Syrian refugee families targeted with racial abuse at their new Northern Ireland homes
‘My neighbours are good but I am afraid, and all my family are afraid’
Racists have tried to intimidate Syrians living in Northern Ireland by scrawling “Muslims out” at one home and throwing stones at another.
Husein Almassre said the attack had left him and his wife frightened, and one of his children afraid to sleep on his own at night.
The graffiti was left on a garage wall at the back of the family’s home in Dungannon.
Around the same time a stone was thrown at the home of another Syrian family nearby.
Mr Almassre, 55, his wife Amaal and their four children have lived in the town for 18 months after spending five years in an Egyptian refugee camp when they fled the civil war in their home country.
“When I know what has happened, I am afraid, and all my family are afraid,” he said.
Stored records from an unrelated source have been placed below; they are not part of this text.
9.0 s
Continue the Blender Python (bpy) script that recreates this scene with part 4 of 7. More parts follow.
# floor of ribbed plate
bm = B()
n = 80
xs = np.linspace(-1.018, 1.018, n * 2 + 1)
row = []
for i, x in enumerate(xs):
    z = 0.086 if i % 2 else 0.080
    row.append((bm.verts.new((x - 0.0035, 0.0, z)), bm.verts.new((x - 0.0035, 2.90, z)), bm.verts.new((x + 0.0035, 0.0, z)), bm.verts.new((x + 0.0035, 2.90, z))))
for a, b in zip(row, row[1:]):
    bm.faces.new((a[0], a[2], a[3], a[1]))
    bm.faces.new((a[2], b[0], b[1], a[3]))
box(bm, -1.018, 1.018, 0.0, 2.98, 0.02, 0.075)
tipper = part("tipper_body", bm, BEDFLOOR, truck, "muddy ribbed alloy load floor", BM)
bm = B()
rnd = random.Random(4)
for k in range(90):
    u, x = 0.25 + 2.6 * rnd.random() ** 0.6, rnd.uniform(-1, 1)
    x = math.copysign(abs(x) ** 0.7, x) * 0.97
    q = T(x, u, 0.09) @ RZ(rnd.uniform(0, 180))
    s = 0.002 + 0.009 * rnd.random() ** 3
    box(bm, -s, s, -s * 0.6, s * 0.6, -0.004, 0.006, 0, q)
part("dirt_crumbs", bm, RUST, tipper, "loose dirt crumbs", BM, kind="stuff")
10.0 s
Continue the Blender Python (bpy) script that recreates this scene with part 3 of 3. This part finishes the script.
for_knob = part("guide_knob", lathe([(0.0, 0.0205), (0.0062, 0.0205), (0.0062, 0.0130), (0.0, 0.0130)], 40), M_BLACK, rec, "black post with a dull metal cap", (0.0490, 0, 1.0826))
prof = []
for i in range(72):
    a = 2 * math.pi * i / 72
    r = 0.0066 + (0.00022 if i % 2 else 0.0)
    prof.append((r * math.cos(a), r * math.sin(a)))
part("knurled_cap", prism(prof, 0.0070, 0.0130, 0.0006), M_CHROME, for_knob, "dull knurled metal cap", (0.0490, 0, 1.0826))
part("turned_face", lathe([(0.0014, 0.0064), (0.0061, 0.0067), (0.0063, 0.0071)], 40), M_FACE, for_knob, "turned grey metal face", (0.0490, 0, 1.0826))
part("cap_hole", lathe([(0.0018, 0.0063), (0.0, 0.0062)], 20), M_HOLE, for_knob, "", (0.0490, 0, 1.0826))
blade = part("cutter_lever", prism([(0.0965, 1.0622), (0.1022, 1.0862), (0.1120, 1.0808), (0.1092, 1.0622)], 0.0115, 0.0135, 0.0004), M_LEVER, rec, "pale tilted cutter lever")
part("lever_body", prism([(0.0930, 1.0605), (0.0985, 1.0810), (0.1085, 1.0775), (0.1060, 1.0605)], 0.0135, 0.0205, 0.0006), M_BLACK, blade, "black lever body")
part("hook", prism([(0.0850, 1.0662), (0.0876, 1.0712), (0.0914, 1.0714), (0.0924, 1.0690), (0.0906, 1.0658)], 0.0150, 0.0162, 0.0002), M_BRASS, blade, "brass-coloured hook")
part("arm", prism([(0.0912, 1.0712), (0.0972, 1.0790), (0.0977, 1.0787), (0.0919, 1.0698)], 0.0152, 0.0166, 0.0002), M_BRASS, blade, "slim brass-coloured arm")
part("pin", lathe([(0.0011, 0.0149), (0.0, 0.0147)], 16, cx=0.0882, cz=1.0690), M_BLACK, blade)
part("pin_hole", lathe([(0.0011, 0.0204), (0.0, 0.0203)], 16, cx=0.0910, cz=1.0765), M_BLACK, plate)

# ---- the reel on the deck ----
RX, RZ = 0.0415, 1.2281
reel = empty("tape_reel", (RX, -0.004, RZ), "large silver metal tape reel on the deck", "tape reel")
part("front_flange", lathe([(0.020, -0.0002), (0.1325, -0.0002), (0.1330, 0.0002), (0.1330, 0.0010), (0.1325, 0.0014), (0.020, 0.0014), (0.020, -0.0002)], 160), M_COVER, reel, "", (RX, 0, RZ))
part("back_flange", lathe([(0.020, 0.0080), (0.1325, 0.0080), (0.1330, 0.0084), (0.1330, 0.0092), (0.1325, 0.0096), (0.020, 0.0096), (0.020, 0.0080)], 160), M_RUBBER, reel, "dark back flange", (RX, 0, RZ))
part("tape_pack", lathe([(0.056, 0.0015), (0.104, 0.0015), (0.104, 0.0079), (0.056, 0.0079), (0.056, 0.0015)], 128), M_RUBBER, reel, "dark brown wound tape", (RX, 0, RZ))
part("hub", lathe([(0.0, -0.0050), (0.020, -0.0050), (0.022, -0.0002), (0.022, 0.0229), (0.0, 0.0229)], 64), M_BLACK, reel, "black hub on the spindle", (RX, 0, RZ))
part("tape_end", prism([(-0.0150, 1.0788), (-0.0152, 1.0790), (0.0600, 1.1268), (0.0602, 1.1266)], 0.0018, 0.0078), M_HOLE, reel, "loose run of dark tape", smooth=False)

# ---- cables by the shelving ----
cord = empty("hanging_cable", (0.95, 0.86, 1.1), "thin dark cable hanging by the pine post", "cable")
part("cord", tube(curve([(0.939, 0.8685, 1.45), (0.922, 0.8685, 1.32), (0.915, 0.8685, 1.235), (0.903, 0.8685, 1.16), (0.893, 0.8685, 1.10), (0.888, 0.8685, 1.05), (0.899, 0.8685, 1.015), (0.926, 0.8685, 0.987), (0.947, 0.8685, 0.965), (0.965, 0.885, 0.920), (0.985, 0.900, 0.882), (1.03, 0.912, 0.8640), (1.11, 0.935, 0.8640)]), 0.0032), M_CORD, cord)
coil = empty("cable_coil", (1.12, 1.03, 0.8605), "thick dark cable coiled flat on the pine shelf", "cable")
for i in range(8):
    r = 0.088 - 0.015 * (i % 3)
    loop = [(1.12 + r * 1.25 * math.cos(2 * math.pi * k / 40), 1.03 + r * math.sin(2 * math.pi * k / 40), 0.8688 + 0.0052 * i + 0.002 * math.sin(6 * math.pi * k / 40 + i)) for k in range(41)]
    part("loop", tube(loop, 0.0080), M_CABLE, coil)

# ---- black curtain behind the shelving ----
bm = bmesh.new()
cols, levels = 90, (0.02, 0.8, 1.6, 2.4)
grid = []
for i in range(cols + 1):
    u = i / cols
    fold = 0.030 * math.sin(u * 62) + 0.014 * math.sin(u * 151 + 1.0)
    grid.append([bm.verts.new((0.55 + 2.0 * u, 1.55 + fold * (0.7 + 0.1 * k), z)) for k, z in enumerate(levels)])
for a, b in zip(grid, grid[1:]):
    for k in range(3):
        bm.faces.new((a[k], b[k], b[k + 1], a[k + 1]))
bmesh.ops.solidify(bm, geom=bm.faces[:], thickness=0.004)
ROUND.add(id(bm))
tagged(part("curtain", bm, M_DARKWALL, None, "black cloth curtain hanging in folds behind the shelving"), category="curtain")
After coming here, the police told us, no problem, don’t be afraid. Dungannon is very good, my neighbours are very good. I am sure they are good people here.”
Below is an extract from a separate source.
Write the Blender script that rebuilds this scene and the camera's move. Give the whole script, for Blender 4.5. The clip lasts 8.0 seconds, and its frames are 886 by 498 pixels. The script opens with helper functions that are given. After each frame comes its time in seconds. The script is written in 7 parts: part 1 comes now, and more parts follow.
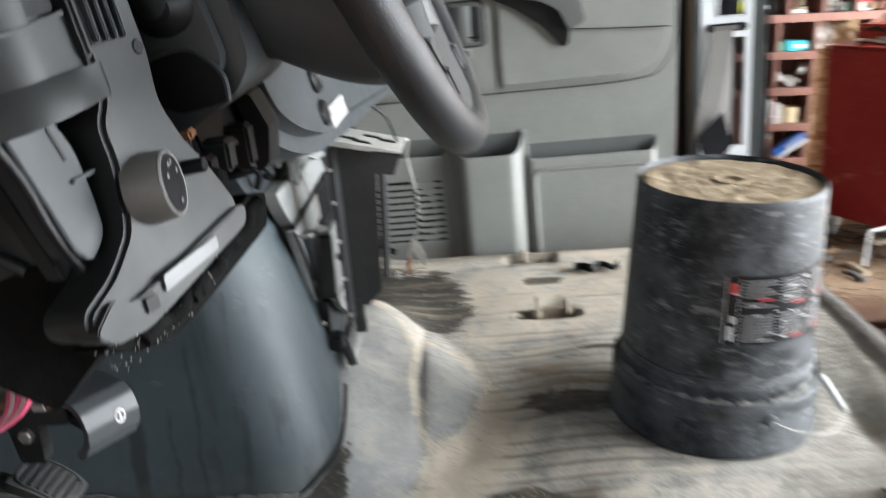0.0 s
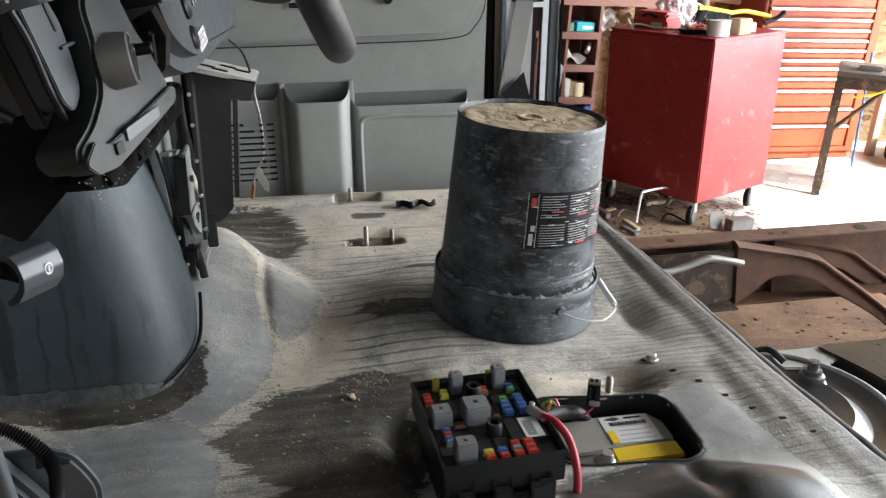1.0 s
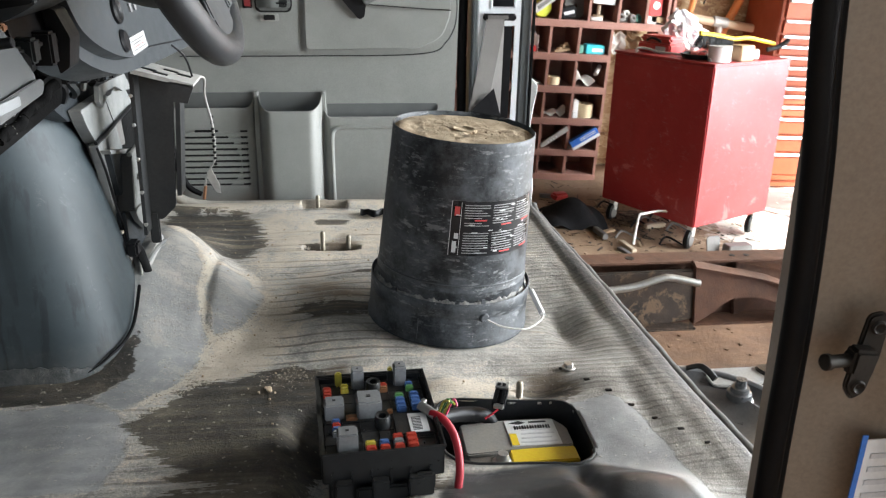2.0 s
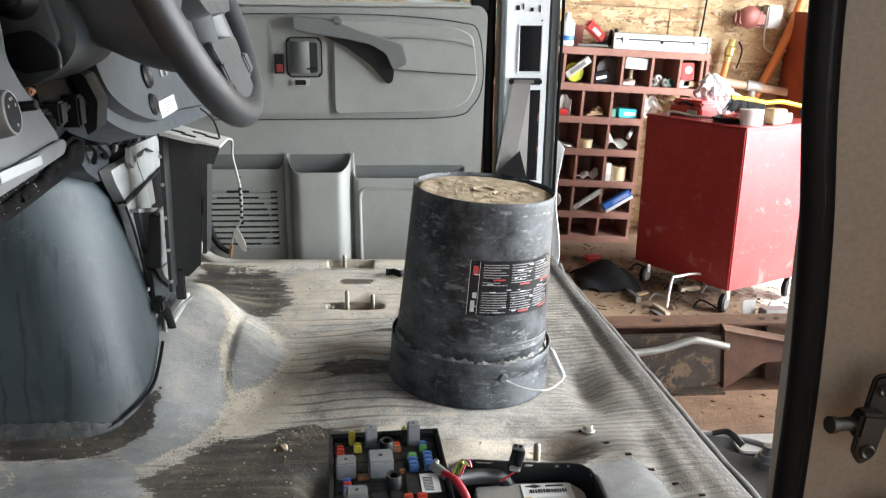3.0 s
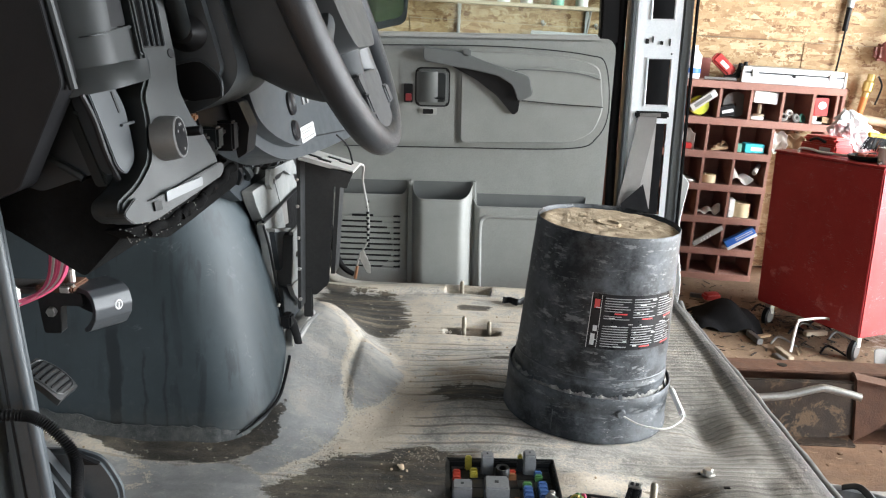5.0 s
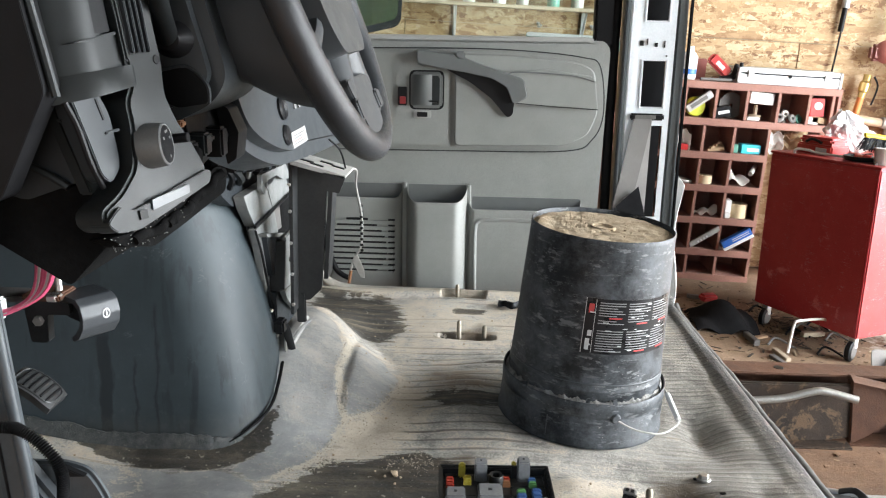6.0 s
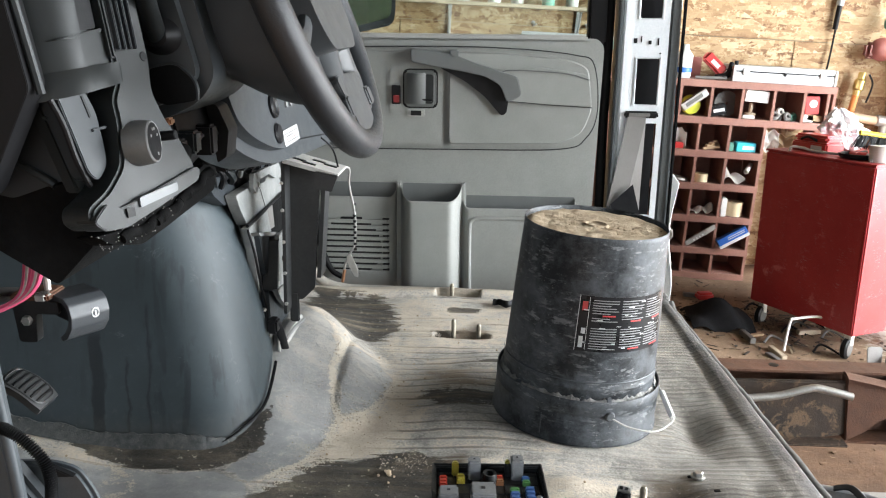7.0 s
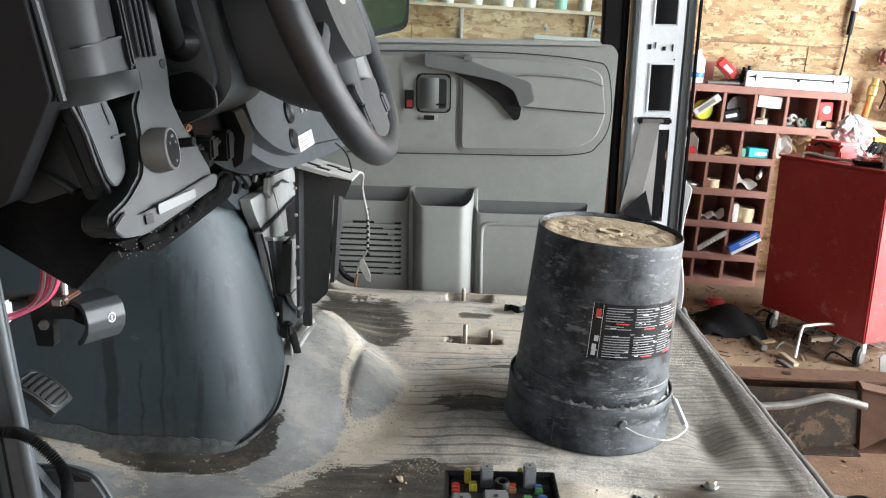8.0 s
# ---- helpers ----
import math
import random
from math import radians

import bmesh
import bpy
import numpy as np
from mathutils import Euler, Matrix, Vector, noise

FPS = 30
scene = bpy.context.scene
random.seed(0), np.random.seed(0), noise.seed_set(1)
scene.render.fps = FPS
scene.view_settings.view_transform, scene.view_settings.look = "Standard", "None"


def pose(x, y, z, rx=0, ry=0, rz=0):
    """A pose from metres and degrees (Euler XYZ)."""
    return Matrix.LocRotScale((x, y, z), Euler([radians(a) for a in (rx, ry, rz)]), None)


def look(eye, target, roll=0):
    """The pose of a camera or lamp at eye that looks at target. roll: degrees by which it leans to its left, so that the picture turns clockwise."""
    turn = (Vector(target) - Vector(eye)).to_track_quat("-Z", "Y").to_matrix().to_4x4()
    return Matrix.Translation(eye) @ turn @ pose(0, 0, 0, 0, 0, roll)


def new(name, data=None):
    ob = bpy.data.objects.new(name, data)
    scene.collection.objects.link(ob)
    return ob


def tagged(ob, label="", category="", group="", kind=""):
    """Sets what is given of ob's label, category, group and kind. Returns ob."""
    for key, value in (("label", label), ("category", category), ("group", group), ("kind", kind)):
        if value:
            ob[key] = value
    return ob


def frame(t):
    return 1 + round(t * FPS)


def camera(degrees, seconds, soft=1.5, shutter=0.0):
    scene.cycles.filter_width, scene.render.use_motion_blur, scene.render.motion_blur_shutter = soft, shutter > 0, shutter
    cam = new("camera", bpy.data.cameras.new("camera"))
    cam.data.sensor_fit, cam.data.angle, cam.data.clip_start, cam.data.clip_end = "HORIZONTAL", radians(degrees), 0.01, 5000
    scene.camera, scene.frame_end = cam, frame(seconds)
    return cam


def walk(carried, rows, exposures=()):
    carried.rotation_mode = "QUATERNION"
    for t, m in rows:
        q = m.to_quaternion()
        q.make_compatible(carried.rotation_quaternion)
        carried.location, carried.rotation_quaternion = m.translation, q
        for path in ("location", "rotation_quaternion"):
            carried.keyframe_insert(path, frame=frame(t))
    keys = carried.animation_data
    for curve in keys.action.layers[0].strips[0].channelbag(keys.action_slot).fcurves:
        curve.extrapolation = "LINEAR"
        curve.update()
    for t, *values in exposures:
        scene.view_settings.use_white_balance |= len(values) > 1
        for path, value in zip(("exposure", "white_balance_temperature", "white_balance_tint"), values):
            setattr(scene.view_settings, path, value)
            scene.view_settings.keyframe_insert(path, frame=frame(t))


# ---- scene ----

cam = camera(56.7, 8.0, soft=1.15, shutter=0.5)
PATH = [
    (0, (-0.327, -1.146, 0.72), (-0.472, 0.723, 0.023), -5.7),
    (0.5, (-0.404, -1.287, 0.708), (-0.116, 0.543, -0.045), -1.0),
    (1, (-0.399, -1.359, 0.712), (-0.073, 0.454, -0.067), -0.0),
    (1.2, (-0.363, -1.375, 0.717), (-0.022, 0.433, -0.067), 0.1),
    (2.3, (-0.205, -1.448, 0.707), (0.002, 0.415, 0.008), 1.5),
    (2.5, (-0.199, -1.446, 0.706), (-0.011, 0.43, 0.037), 1.3),
    (3, (-0.195, -1.451, 0.708), (-0.033, 0.451, 0.112), 0.8),
    (3.5, (-0.193, -1.463, 0.71), (-0.021, 0.451, 0.154), 1.3),
    (4, (-0.201, -1.463, 0.708), (-0.084, 0.46, 0.17), 2.1),
    (4.5, (-0.219, -1.47, 0.711), (-0.325, 0.454, 0.174), 1.2),
    (6, (-0.21, -1.457, 0.718), (-0.311, 0.468, 0.185), 0.9),
    (6.5, (-0.207, -1.452, 0.716), (-0.306, 0.473, 0.183), 0.8),
    (7, (-0.203, -1.453, 0.714), (-0.297, 0.472, 0.181), 0.7),
    (7.5, (-0.206, -1.454, 0.716), (-0.319, 0.471, 0.186), 0.6),
    (8, (-0.211, -1.451, 0.72), (-0.327, 0.475, 0.192), 1.0),
]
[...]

Denise Mullen, of the local Policing and Community Safety Partnership, said neighbours were disgusted that “such an inoffensive family would be subjected to a hate-filled and cowardly crime”.
She also said she was not happy with the police response to the attacks.
A PSNI statement said: “We are treating both these incidents as racially motivated hate crimes. Those who continue to carry out these senseless, despicable acts of wanton criminality have no place in a civilised society.”